The CWU are now proposing to accept privatisation because it is “illegal” to strike against it and will only seek to mollify some of the worst excesses of the deal afterwards. And Bill Fox and Jane Loftus, CWU Gen Sec and President are still touring to left circuses as part of an anti-cuts and privatisation opposition! Counterfire has no pretence at internal democracy so is a most fruitful arena for reformist demagogs like Tony Benn whose bottom line is the parliamentary road to socialism with the working class as a stage army who will assist in getting Labour governments elected. God forbid that they should do anything to seriously threaten capitalism or even seriously damage ‘the economy’ by any strike longer than one day.

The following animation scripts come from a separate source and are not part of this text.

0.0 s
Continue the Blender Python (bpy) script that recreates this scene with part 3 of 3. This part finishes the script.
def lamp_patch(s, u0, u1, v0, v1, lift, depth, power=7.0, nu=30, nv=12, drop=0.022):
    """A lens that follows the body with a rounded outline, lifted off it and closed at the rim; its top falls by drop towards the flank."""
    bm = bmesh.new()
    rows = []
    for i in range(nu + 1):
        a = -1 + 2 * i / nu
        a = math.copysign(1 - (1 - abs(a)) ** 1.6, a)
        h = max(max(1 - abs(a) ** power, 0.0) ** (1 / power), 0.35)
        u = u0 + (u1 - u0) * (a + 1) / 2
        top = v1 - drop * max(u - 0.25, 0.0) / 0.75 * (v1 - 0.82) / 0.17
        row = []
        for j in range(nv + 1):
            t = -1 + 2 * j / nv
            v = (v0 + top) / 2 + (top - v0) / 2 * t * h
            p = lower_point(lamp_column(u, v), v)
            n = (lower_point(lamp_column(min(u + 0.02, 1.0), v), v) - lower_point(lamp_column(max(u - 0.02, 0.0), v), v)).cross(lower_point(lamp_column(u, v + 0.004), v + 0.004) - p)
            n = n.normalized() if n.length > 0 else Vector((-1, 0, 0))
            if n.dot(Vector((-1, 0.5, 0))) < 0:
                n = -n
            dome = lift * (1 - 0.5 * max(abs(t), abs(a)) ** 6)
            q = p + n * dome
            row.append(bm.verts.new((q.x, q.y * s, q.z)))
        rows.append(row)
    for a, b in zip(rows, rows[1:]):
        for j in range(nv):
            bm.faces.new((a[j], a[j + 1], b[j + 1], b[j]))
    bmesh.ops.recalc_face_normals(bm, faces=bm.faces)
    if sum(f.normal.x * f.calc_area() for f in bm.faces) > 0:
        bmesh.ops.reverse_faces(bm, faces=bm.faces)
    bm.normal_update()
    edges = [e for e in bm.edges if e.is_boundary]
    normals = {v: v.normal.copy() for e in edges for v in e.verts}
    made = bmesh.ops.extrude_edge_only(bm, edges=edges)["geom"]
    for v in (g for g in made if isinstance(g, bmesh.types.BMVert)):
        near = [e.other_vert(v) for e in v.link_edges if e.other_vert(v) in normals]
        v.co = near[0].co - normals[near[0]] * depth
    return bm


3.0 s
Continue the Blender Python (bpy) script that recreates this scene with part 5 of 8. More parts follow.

The SP/NSSN alibis Len McCluskey’s betrayal at Grangemouth

The Socialist party Scotland statement, Trade unions must learn lessons from Grangemouth setback, on 25 October 2013 said:

There was huge pressure on the shop stewards at Grangemouth following the closure announcement on Wednesday 23 October. More than half of the permanent workforce at the whole Grangemouth site had been told their jobs were gone. The oil refinery was closed. According to Ineos it would remain so, unless the union agreed to huge cuts in workers’ terms and conditions. The possibility of closure enduring was a real one. In addition, the Unite Scottish secretary, Pat Rafferty, supported by the Unite general secretary Len McCluskey, was at that point urging that the union sign up to the company’s demands.

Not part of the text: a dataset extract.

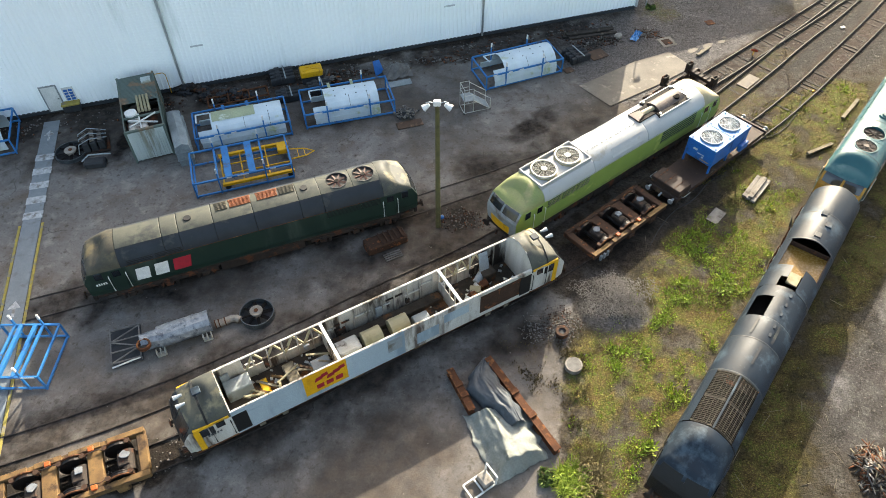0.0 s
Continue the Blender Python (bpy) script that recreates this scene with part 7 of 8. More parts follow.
timber_row([(31.0, 42.1, 29.0, 39.9, 0.02), (27.2, 37.05, 25.1, 36.0, 0.02)], "old grey sleeper lying in the grass", "loose sleepers")
timber_row([(21.6, 33.3, 19.9, 31.3, 0.03), (21.3, 33.55, 19.65, 31.55, 0.03), (21.05, 33.7, 19.5, 31.8, 0.03), (21.35, 33.4, 19.8, 31.55, 0.17)], "split weathered timber in a stack on grass", "stacked timbers", "scrap_white", 0.28, 0.16)
timber_row([(10.2, 50.9, 14.3, 52.0, 0.02), (9.9, 50.5, 13.9, 51.6, 0.02), (10.4, 50.3, 14.5, 51.3, 0.02), (10.2, 50.6, 14.2, 51.6, 0.16)], "dark old timber along the shed wall", "wall timbers", "sleeper", 0.3, 0.14)
timber_row([(60.6, 57.6, 58.7, 56.2, 0.02), (60.9, 57.2, 58.9, 55.9, 0.02), (61.1, 56.9, 59.3, 55.5, 0.02), (60.7, 57.3, 58.9, 56.0, 0.17), (58.9, 54.4, 56.7, 53.6, 0.02), (58.9, 54.0, 56.9, 53.2, 0.02)], "old dark railway sleeper in a pile", "sleeper pile", "sleeper", 0.26, 0.15)
timber_row([(21.6, 49.0, 20.4, 47.9, 0.02)], "flat pale timber beside the track", "loose sleepers")
timber_row([(-17.4, 19.0, -16.1, 19.7, 0.05)], "white metal lever lying on tarmac", "yard scrap", "white_paint", 0.1, 0.06)


def exhaust_unit():
    m = on(-14.3, 21.0, 24, 0)
    t = thing("exhaust_silencer", m, "foil-wrapped exhaust silencer with a rusty round mouth", "silencer")
    b = bm_new()
    rnd = random.Random(6)
    rows = []
    for x in np.linspace(-1.0, 1.7, 8):
        rows.append([(x, 0.62 * math.cos(a) * rnd.uniform(.94, 1.04), 0.62 + 0.58 * math.sin(a) * rnd.uniform(.94, 1.04)) for a in np.linspace(0, 2 * math.pi, 13)[:-1]])
    loft(b, rows, True, True)
    bmesh.ops.recalc_face_normals(b, faces=b.faces[:])
    part("foil_body", b, M["foil"], t)
    b = bm_new()
    rows = []
    for x in np.linspace(-1.9, -1.0, 5):
        rows.append([(x, 0.5 * math.cos(a) * rnd.uniform(.92, 1.04), 0.6 + 0.5 * math.sin(a) * rnd.uniform(.92, 1.04)) for a in np.linspace(0, 2 * math.pi, 11)[:-1]])
    loft(b, rows, True, True)
    bmesh.ops.recalc_face_normals(b, faces=b.faces[:])
    part("foil_neck", b, M["foil"], t)
    b = bm_new()
    ring(b, (-1.75, -0.45, 0.85), 0.27, 0.36, 0, 0.22, 20)
    mo = part("mouth", b, M["rusty"], t)
    b = bm_new()
    rod(b, (-1.75, -0.45, 0.86), (-1.75, -0.45, 0.88), 0.28, 18)
    part("mouth_hole", b, M["black"], mo)
    for x in (-1.1, 1.35):
        b = bm_new()
        box(b, x - 0.25, x + 0.25, -0.85, -0.6, 0.0, 0.12)
        for q in (-0.22, 0, 0.22):
            box(b, x + q - 0.03, x + q + 0.03, -0.85, -0.55, 0.1, 0.4)
        part("foot", b, M["wire"], t)
    return t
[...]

It laments more in sorrow than in anger McCluskey’s “mistake”. Then on the 28th on the Sunday Politics show hosted by Andrew Neil Bob Crow said he “takes his hat off” to Unite for saving jobs. On the 29th the Socialist party piece was reposted but “This version of this article was first posted on the Socialist Party website on 25 October 2013 and may vary slightly from the version subsequently printed in The Socialist.” The only difference we noticed was that the words, “supported by the Unite general secretary Len McCluskey” were gone so that it was all down to that nasty Unite Scottish secretary, Pat Rafferty. They really cannot fart now without Bob’s say so.

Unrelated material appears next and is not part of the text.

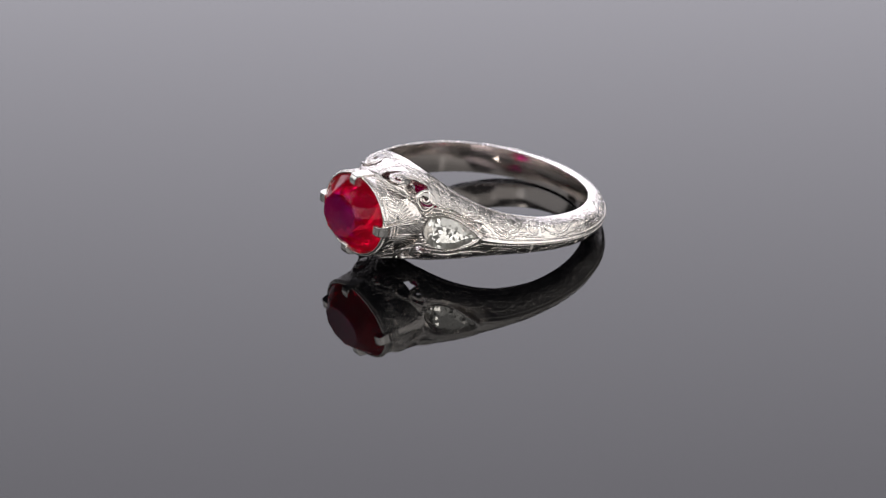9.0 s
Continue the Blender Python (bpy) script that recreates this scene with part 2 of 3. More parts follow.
def pear(a, length=2.62, half=1.47):
    """Pear outline, its point at a = 0."""
    x = math.cos(a)
    wide = math.sin(a) * (1 - 0.36 * x) * (1 if x < 0 else (1 - 0.30 * x * x))
    return (length * x + 0.1, half * 1.04 * wide)


def side_frame(sgn):
    """Local x towards the shank, y up, z outwards, at the shoulder's stone."""
    a, b = radians(37.8), radians(38.6)
    out = Vector((math.sin(b), -math.cos(b), 0))
    along = Vector((math.cos(b), math.sin(b), 0))
    m = Matrix((along, Vector((0, 0, 1)), out)).transposed().to_4x4()
    m.translation = Vector((math.sin(a), -math.cos(a), 0)) * 10.42 + Vector((0, 0, 0.08))
    m = m @ Matrix.Translation((2.2, 0.1, 0)) @ Matrix.Rotation(radians(6.0), 4, "Z") @ Matrix.Translation((-2.5, 0, 0))
    if sgn < 0:
        m = Matrix.Diagonal((-1, 1, 1, 1)) @ m
    return m


SIDE = [side_frame(k).inverted() for k in (1, -1)]


def under_pear(p):
    """Whether a point of the body lies beneath a side stone."""
    q = SIDE[0 if p.x > 0 else 1] @ p
    x = (q.x - 0.1) / 2.62
    if abs(x) >= 0.97 or q.z < -1.5:
        return False
    return abs(q.y) < 0.97 * abs(pear(math.acos(x))[1])


def shank_mesh():
    bm = bmesh.new()
    angles = [-180 + 1.0 * i for i in range(140)] + [-40 + 0.4 * i for i in range(200)] + [40 + 1.0 * i for i in range(140)]
    ns, ni = 44, 13
    rows, info = [], {}
    for psi in angles:
        row = []
        h = section(psi, 0)[1]
        for up in (1, -1):
            for k in range(ns + 1):
                s = k / ns if up > 0 else 1 - k / ns
                if up < 0 and k == 0:
                    continue
                r, z = section(psi, s)
                v = bm.verts.new(polar(psi, r, z * up))
                info[v] = (psi, s, up)
                row.append(v)
        for k in range(1, ni):
            z = -h + 2 * h * k / ni
            v = bm.verts.new(polar(psi, RIN - 0.12 * (1 - (z / h) ** 2), z))
            info[v] = (psi, -1.0, z)
            row.append(v)
        rows.append(row)
    m = len(rows[0])
    for i in range(len(rows)):
        a, b = rows[i], rows[(i + 1) % len(rows)]
        for k in range(m):
            bm.faces.new((a[k], a[(k + 1) % m], b[(k + 1) % m], b[k]))
    gone, rim_verts = [], set()
    for f in bm.faces:
        vs = [info[v] for v in f.verts]
        psi = sum(v[0] for v in vs) / 4 if max(v[0] for v in vs) - min(v[0] for v in vs) < 90 else 180
        if all(v[1] >= 0 for v in vs):
            s = sum(v[1] for v in vs) / 4
            if pierced(psi, s) < 0:
                gone.append(f)
                rim_verts.update(f.verts)
            elif abs(psi) < 19 and s > 0.73:
                gone.append(f)
            elif 20 < abs(psi) < 56 and s > 0.35 and under_pear(f.calc_center_median()):
                gone.append(f)
        elif abs(psi) < 20 and all(v[1] < 0 for v in vs) and (psi / 14) ** 2 + (sum(v[2] for v in vs) / 4 / 2.2) ** 2 < 1:
            gone.append(f)
    bmesh.ops.delete(bm, geom=gone, context="FACES")
    # draw the stepped edges of the openings onto their true outline and give them depth
    edge_verts = [v for v in rim_verts if v.is_valid and v.is_boundary]
    for v in edge_verts:
        psi, s, up = info[v]
        for _ in range(6):
            f0 = pierced(psi, s)
            gp, gs = (pierced(psi + 0.05, s) - f0) / 0.05, (pierced(psi, s + 0.002) - f0) / 0.002
            kp, ks = face_metric(psi, s)
            q = (gp * kp) ** 2 + (gs * ks) ** 2 + 1e-9
            psi, s = psi - f0 * gp * kp * kp / q, s - f0 * gs * ks * ks / q
        v.co = face_point(psi, s, up)[0]
        info[v] = (psi, s, up)
    marked = set(edge_verts)
    walls = [e for e in bm.edges if e.is_boundary and e.verts[0] in marked and e.verts[1] in marked]
    low = {v: bm.verts.new(face_point(*info[v], lift=-0.6)[0]) for v in marked}
    for e in walls:
        a, b = e.verts
        bm.faces.new((a, b, low[b], low[a]))
    bmesh.ops.delete(bm, geom=[v for v in bm.verts if not v.link_faces], context="VERTS")
    for e in bm.edges:
        if len(e.link_faces) == 2 and e.calc_face_angle(0) > radians(28):
            e.smooth = False
    return bm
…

Of course they can attack the Labour party leaders and Miliband for starting the whole affair but that is because, unlike the Socialist Appeal, they are no longer in the Labour party. But essentially their politics are the same. So the SA can be fighting syndicalist and the SP can be fighting anti-Labour and still end up in the same place. They bow, like Rob Sewell, to Stalinist class traitor Jimmy Reid also. And of course there is no mention of their voting for McCluskey against Jerry Hicks in the election and no mention of a rank and file movement to defeat and replace the bureaucracy. However they did mention elsewhere the fact that Jerry Hicks got 80,000 votes as evidence of the strength of the left in Unite (which obviously excludes themselves as leftists in Unite). Even ‘sadder’, they thought, were the actions of Billy Hayes, another sponsor of the NSSN with Bob Crow, who likewise expects and gets no criticism in return:

The sell-off of the remaining publicly owned parts of Royal Mail was completed over the last week. This represents the sad passing of the last remaining form of publicly owned communications.

Of course genuine revolutionary socialists, trade union militants and fighters for the class are not ‘sad’ at these betrayals at all but hopping mad and even more determined to expose these class traitors and replace them with a genuine revolutionary and fighting leadership.

These are the affiliates of the NSSN: National Union of Rail, Maritime and Transport Workers (RMT), Public and Commercial Services Union (PCS), Communication Workers Union (CWU), National Union of Mineworkers (NUM), National Union of Journalists (NUJ), Prison Officers Association (POA), Bakers Food and Allied Workers Union (BFAWU).